On 09/03/15 1:21 PM, Brandon wrote:I have never made that particular style. I have seen a number of medieval depictions.
I was wondering if you could help me with a bellows related question, namely proportions. The style I'm trying to make are seen in medieval artwork, side by side connected by a lever and rope. I know how long I need them to fit my setup (36" overall) but the width and height when inflated is the main issue.
On a guess from the rough period of the historical illustrations, these are most like (??) to date to time when charcoal was still the primary fuel.
|Typical of many Medieval illustrations, you can see the artist did not draw a working system!|
To get this to work there would also have to be a counter weight on each of the bellows top plates.
Pull down on the handle lifts the opposite chamber to fill it, on the near chamber the weight on the top plate is forcing it closed and exhausting.
Letting go the handle reverses the blast / fill process. I would think that the weights might have to be considerable to get this all to work effectively. The weight on the far chamber would have to not only close that one, but also be enough to provide the lift for the near chamber. Arm power would be every second 'blast', and the pressure of the blast would be fixed only by the weight size. It seems to me it might be hard to get an even constant blast between the two chambers (??) Maybe if the power was supplied by a solid stick, you could be providing arm power on the exhaust for both sides (???)
The Viking Age 'double chamber' side also alternates side to side as the later type you are describing.
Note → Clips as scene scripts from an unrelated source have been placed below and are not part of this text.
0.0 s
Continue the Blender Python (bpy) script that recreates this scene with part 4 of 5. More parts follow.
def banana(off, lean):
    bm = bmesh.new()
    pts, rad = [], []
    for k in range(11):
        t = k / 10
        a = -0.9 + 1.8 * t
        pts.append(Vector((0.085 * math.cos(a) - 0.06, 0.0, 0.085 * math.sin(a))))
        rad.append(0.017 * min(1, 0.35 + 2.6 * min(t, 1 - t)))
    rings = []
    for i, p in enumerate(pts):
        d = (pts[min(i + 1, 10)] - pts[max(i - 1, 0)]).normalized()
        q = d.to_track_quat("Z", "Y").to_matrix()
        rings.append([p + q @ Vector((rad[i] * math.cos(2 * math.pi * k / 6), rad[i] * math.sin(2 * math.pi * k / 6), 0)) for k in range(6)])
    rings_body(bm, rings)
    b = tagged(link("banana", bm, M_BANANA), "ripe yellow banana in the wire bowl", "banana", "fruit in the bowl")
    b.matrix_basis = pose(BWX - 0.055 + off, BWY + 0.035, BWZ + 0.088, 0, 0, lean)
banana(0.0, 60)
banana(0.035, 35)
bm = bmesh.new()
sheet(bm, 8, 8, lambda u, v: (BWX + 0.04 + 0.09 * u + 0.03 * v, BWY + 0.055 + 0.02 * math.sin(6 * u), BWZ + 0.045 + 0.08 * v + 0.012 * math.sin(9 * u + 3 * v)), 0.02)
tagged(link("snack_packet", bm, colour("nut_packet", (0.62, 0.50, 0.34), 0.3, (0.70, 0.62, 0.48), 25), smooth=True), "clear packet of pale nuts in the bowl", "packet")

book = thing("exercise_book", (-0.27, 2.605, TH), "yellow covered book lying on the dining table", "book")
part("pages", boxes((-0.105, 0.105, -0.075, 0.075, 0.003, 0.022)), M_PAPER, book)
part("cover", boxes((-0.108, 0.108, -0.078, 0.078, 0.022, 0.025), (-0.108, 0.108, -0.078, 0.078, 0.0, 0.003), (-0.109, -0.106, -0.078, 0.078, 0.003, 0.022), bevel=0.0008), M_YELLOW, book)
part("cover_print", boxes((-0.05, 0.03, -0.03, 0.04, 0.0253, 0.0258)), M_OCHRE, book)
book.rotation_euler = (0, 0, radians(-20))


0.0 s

I have worked these, and have made a number of reconstructions based on the evidence available (quite limited mind you!) The rough size of each chamber is 60 cm long x 30 cm at the widest. Normal loft height is about 30 - 35 cm. The maximum volume there is roughly 120 LpM. ( If you run a search on 'blacksmith bellows' here you will find a number of earlier postings dealing with these. )
This bellows system will effectively create a 'ball of heat' in hardwood charcoal roughly 4 - 5 inches in diameter. Welding heats certainly possible. (The bigger problem is how fast the fuel is consumed, dropping unlit 'cold' charcoal into the heat zone.) Remember that Saxon and Viking Age pattern welded swords were all made with some variation on this basic equipment!
This all suggests to me that the needed volume of the later 'twin with bar' bellows may more be linked to fuel type and the required heat zone (as determined by work type undertaken). If you are expecting to forge weld large axes, you certainly need a larger heat zone available than if you are making simple hooks.
On size, there seems to be a lot of variation on both illustrations and working replicas of early bellows types I have seen.
Roughly, you see a length to width ratio on the individual plates of 2:1 or 3:1 as pretty common. There is also an ideal ratio of inlet to outlet diameters, 4:1 appearing to be an ideal. I expect this may be where the real tinkering may lie in an effective design.
My rough guess is that the later period 'great bellows', with two interlocked chambers stacked on each other, was introduced with the switch to rock coal in blacksmithing around 1300 +. This just an estimation, you would have to do further research on that. The advantage of a great bellows is that there is a larger reservoir of air to produce a longer, constant blast. At the same time, a fast snap of the wrist can force a sharp blast of air if desired. You would end up lifting less counterweight on each arm stroke than with the 'twin with bar'.
If any readers have actually built and operated the 'twin with bar' system, I'm certain we all would like to hear of their experiences!